Do different scores imply weakness, or do they illuminate areas where deeper evaluation is warranted? Interestingly, there is only 60% correlation across index providers on company ESG scores, thus the criticism (ESMA Report on Trends, Risk & Vulnerabilities, J Mazzacurati, 2021). In contrast, there is 99% correlation across credit agencies rating bonds, and this created a furor during the credit crisis.
Rating RI/ESG includes far more data points than rating bonds, so it stands to reason that there would be dispersion across different rating organizations, be they data providers or Indexing firms. Independent assessment should not be valuable in one realm but disparaged in another.
It is important to acknowledge that investors who appoint active managers across different asset classes and regions will end up with a patchwork quilt portfolio which has inconsistent methodologies. In contrast, an index approach provides consistency across the portfolio, a more robust and uniform RI/ESG policy and investment model for asset-liability measurements.
2. Aggregate ESG scores mask the relevance of company scores
While some investors may choose to buy individual companies to tailor their own exposure, most buy portfolios in ETFs or pools. As such, they examine portfolio characteristics like beta, Sharpe ratio, tracking error and so on.
Furthermore, studies continue to confirm Brinson, Hood & Beebouwer’s findings (Determinants of Portfolio Performance, 1986) that minimize the importance of security selection as a determinant in meeting long-term objectives. From this perspective, an index with minimal tracking error should have very similar beta and Sharpe ratio characteristics to its parent index, while achieving significantly improved ESG scores, regardless of any anomalies which may occur at the company level.
If progress is achieved in increments, ESG Indices provide consistent and transparent measurement to monitor whether, in aggregate, capital is being responsibly allocated.
3. Passive investors can choose to ignore undesirable constituents
Critics have suggested passive investors, like ETF providers, should choose not to include undesirable companies, overriding index construction, in an effort to meet RI/ESG expectations.
Such comments misunderstand that passive investors who provide index exposures cannot unilaterally exclude companies, yet charge a management fee to replicate said index. To do so would create significant tracking error, raising fiduciary questions, and could arguably be called a misrepresentation.
RI/ESG index providers measure, rank and weight companies when they construct investable benchmark exposures. This cleanses capital but also maintains a strong investment thesis.
Conclusion
Responsible Investing or ESG is one of the most difficult things to integrate into the investment process for investors large and small. Highly technical knowledge is required to sift through myriads of data across the Environmental, Social & Governance considerations, requiring on-going monitoring, measuring and rating. Exclusion is easy, but it is a dull tool which prevents activist investors from exerting a positive influence for change.

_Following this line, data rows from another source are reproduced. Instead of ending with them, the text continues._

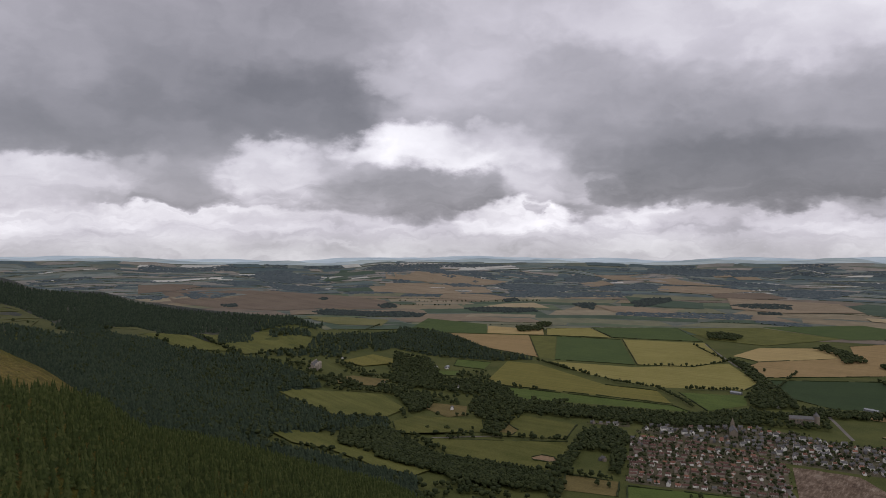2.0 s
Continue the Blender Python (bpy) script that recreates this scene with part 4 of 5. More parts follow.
def crown_shape(seed, clumps=7):
    """A broad crown of many uneven clumps with gaps, one metre high with its stem."""
    rng = random.Random(seed)
    v, f = [], []
    g = (1 + 5 ** 0.5) / 2
    ico = [(-1, g, 0), (1, g, 0), (-1, -g, 0), (1, -g, 0), (0, -1, g), (0, 1, g), (0, -1, -g), (0, 1, -g), (g, 0, -1), (g, 0, 1), (-g, 0, -1), (-g, 0, 1)]
    tri = [(0, 11, 5), (0, 5, 1), (0, 1, 7), (0, 7, 10), (0, 10, 11), (1, 5, 9), (5, 11, 4), (11, 10, 2), (10, 7, 6), (7, 1, 8),
           (3, 9, 4), (3, 4, 2), (3, 2, 6), (3, 6, 8), (3, 8, 9), (4, 9, 5), (2, 4, 11), (6, 2, 10), (8, 6, 7), (9, 8, 1)]
    for k in range(clumps):
        a, h = k * 2.4 + rng.uniform(-0.5, 0.5), rng.uniform(0.28, 0.82)
        out = rng.uniform(0.10, 0.27) * math.sin(min(1, (1.02 - h) / 0.6) * 1.5)
        r = rng.uniform(0.12, 0.19)
        if k == 0:
            h, out, r = 0.52, 0.0, 0.29
        base, spin = len(v), Euler((rng.uniform(0, 6), rng.uniform(0, 6), 0)).to_matrix()
        for p in ico:
            q = spin @ Vector(p).normalized() * r * rng.uniform(0.72, 1.25)
            v.append((q.x + out * math.cos(a), q.y + out * math.sin(a), q.z * 0.85 + h))
        f += [(base + i, base + j, base + m) for i, j, m in tri]
    return v, f


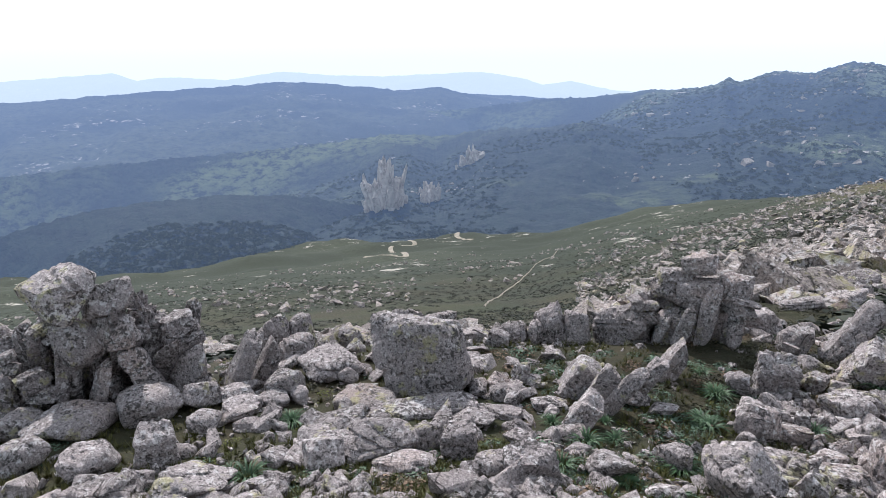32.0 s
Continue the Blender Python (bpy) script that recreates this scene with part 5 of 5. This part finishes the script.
oak(49.4, 46.0, 2.10, 2.28, 1, z=-4.53)
oak(45.6, 56.0, 3.19, 2.89, 2, z=-2.77)
oak(44.1, 56.0, 3.19, 2.60, 3, z=-3.19)
oak(42.7, 56.0, 2.92, 2.43, 4, z=-3.61)
oak(41.4, 56.0, 3.19, 2.77, 5, z=-4.16)
oak(47.8, 46.0, 0.96, 1.14, 6, z=-2.69)
oak(39.4, 56.0, 2.13, 1.73, 7, z=-4.85)
oak(37.2, 56.0, 1.38, 1.04, 8, z=-5.94)
oak(55.5, 46.0, 2.18, 1.90, 9, z=-3.95)
oak(59.1, 48.6, 1.84, 1.80, 10)
oak(56.5, 53.2, 2.02, 1.98, 11)
oak(59.4, 33.9, 1.29, 1.12, 12)
oak(-13.7, 15.0, 0.75, 1.4, 13)


# ---- boulders and woods of the far slopes ----
def speckle(ridge, label, forms, mat, seed, count, small, large, low, high, cluster=0.48, scale=0.006, name="far_boulders", tall=0.8):
    """Boulders or trees strewn over one far mountainside, between two parts of its height."""
    rng = np.random.default_rng(seed)
    land = LAND[ridge]
    rows, cols = land.shape[:2]
    i = rng.uniform(low * (rows - 2), high * (rows - 2), count * 4)
    j = rng.uniform(0, cols - 2, count * 4)
    a, b, fi, fj = i.astype(int), j.astype(int), (i % 1)[:, None], (j % 1)[:, None]
    p = (land[a, b] * (1 - fi) + land[a + 1, b] * fi) * (1 - fj) + (land[a, b + 1] * (1 - fi) + land[a + 1, b + 1] * fi) * fj
    keep = fbm(p * scale, 4, seed) > cluster - 0.5
    p = p[keep][:count]
    n = len(p)
    s = small * (large / small) ** (rng.uniform(0, 1, n) ** 2)
    size = np.stack([s, s * rng.uniform(0.6, 1.0, n), s * tall * rng.uniform(0.6, 1.2, n)], 1)
    v, f = spread(forms, p, size, turns(rng.uniform(0, 6.28, n), rng.normal(0, 0.2, n), rng.normal(0, 0.2, n)))
    return tagged(new(name, mesh_of(name, v, f, mat, False)), label, "boulders" if name == "far_boulders" else "woods", kind="stuff")


TREES = [leaf_ball(30, 0.22, 60 + k, 0.9) for k in range(4)]
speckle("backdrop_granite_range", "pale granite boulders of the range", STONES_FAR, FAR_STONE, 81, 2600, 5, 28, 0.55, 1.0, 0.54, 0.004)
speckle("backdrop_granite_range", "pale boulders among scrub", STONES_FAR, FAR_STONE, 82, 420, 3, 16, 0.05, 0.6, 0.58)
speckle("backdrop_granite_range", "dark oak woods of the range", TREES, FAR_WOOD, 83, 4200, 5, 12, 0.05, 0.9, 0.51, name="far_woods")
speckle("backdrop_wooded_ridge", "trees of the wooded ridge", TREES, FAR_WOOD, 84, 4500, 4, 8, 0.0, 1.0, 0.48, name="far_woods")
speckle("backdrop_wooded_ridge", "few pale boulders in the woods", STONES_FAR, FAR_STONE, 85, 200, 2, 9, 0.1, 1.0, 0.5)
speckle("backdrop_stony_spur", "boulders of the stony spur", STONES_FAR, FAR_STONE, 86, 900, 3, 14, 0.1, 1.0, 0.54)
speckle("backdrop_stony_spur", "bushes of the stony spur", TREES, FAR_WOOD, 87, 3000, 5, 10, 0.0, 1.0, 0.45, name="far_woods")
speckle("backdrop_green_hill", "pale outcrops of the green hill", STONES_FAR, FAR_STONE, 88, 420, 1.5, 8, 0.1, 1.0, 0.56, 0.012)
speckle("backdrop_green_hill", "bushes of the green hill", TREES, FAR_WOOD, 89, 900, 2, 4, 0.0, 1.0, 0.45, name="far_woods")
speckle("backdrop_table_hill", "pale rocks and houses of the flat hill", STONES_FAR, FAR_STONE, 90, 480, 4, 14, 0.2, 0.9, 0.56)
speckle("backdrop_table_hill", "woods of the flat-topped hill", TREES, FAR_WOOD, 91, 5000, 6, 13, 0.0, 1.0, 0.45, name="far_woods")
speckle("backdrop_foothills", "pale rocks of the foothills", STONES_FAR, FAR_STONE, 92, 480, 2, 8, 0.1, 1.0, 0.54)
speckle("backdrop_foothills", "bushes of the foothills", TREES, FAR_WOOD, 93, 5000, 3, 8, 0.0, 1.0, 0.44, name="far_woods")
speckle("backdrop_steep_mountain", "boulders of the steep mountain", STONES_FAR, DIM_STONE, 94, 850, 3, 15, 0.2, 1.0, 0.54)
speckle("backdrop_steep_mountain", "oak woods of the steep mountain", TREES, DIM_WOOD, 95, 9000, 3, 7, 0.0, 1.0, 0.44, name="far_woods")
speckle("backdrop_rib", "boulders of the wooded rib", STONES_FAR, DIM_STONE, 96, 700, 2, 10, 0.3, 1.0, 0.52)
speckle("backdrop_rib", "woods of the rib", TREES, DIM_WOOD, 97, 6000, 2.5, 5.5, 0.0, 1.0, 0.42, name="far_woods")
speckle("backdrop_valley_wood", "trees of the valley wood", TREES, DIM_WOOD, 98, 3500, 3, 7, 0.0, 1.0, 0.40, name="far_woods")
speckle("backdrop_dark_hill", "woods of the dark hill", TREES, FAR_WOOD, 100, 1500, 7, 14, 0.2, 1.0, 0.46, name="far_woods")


# ---- tracks and roads ----
def track(name, label, wide, mat, *stops, level=None):
    """A strip of trodden ground through (heading, distance) stops."""
    s = np.array(stops, float)
    u = np.linspace(0, len(s) - 1, 30 * len(s))
    az, r = np.radians(np.interp(u, range(len(s)), s[:, 0])), np.interp(u, range(len(s)), s[:, 1])
    for _ in range(4):
        az, r = (np.pad(q, 3, "edge") for q in (az, r))
        az, r = (sum(q[k : k + len(q) - 6] for k in range(7)) / 7 for q in (az, r))
    c = np.stack([-r * np.sin(az), r * np.cos(az)], 1)
    d = np.gradient(c, axis=0)
    d /= np.linalg.norm(d, axis=1)[:, None] + 1e-9
    side = np.stack([-d[:, 1], d[:, 0]], 1) * wide / 2
    rows = np.stack([c - side * 1.1, c - side * 0.5, c + side * 0.5, c + side * 1.1], 1).reshape(-1, 2)
    z = ground_height(rows[:, 0], rows[:, 1]) if level is None else np.full(len(rows), float(level))
    z = z + np.tile([0.05, 0.35, 0.35, 0.05], len(c)) * max(wide / 3, 0.5)
    me = mesh_of(name, np.c_[rows, z], grid_faces(len(c), 4), mat)
    return tagged(new(name, me), label, "track", kind="structure")


def soil_material(name, one, two):
    mat, tree, bsdf, _ = material(name)
    node, m, noi, ramp, mix = nodes_of(tree)
    pos = node("ShaderNodeNewGeometry").outputs["Position"]
    tree.links.new(mix(ramp(noi(pos, 0.4, 5, 0.7), 0.35, 0.65), one, two), bsdf.inputs["Base Color"])
    bsdf.inputs["Roughness"].default_value = 0.95
    return mat


TRACK = soil_material("pale_track", (0.30, 0.265, 0.215), (0.17, 0.15, 0.115))
track("footpath", "straight pale footpath over the grassy terrace", 0.26, TRACK, (182.47, 296), (183.70, 193), (185.44, 170), (186.95, 130), (188.47, 103), (189.99, 80))
track("dirt_road", "winding pale dirt road in the valley", 2.6, TRACK, (200.66, 316), (196.56, 296), (198.33, 412), (195.79, 418), (197.84, 509), (198.48, 581), (199.36, 618))
track("dirt_road", "winding pale dirt road in the wood", 3.2, TRACK, (190.79, 421), (192.45, 446), (191.23, 561), (191.59, 683), (190.01, 700))
track("dirt_road", "pale road at the foot of the green hill", 5.0, TRACK, (96.4, 330), (92.6, 330), (88.9, 325), (86.0, 320), (84.6, 310))

track("dirt_road", "curved pale road in the dark wooded valley", 7.0, TRACK, (-24.6, 622), (-24.4, 655), (-25.2, 690), (-26.9, 712), level=-138)


# ---- greenhouses on the plain ----
def greenhouse(az, r, long, wide, turn, ground=-190.0):
    a = radians(az)
    top = new("greenhouse")
    top.matrix_world = pose(-r * math.sin(a), r * math.cos(a), ground, 0, 0, az + turn)
    bm = bmesh.new()
    bmesh.ops.create_cube(bm, size=1.0, matrix=Matrix.Translation((0, 0, 2.5)) @ Matrix.Diagonal((long, wide, 5, 1)))
    bmesh.ops.bevel(bm, geom=list(bm.edges), offset=0.3, segments=1, affect="EDGES")
    me = bpy.data.meshes.new("wall")
    bm.to_mesh(me)
    bm.free()
    me.materials.append(SHEET)
    part("wall", me, top)
    n = 8
    v, f = [], []
    for x in (-long / 2, long / 2):
        v += [(x, wide / 2 * math.cos(math.pi * k / n), 5 + 0.25 * wide * math.sin(math.pi * k / n)) for k in range(n + 1)]
    f = [(k, k + 1, n + 2 + k, n + 1 + k) for k in range(n)]
    part("roof", mesh_of("roof", v, f, SHEET), top, "arched pale sheet roof")
    return tagged(top, "long pale greenhouse on the distant plain", "greenhouse", group="greenhouses")


SHEET = soil_material("pale_sheet", (0.75, 0.74, 0.72), (0.66, 0.66, 0.66))
greenhouse(141.81, 1874, 46, 20, 8)
greenhouse(139.54, 1982, 43, 20, -20)
greenhouse(136.80, 1854, 61, 20, 14)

Investors wishing to showcase their own governance, demonstrating they have met fundamental investment principles while responsibly allocating their capital should consider using an ESG Index. In the absence of an empirical method, the essence of what RI/ESG strives to achieve can be most accurately evaluated through explicit and consistent index methodologies. An index can provide a lower carbon footprint, higher social and governance scores and a sound risk management screen to enhance invested capital.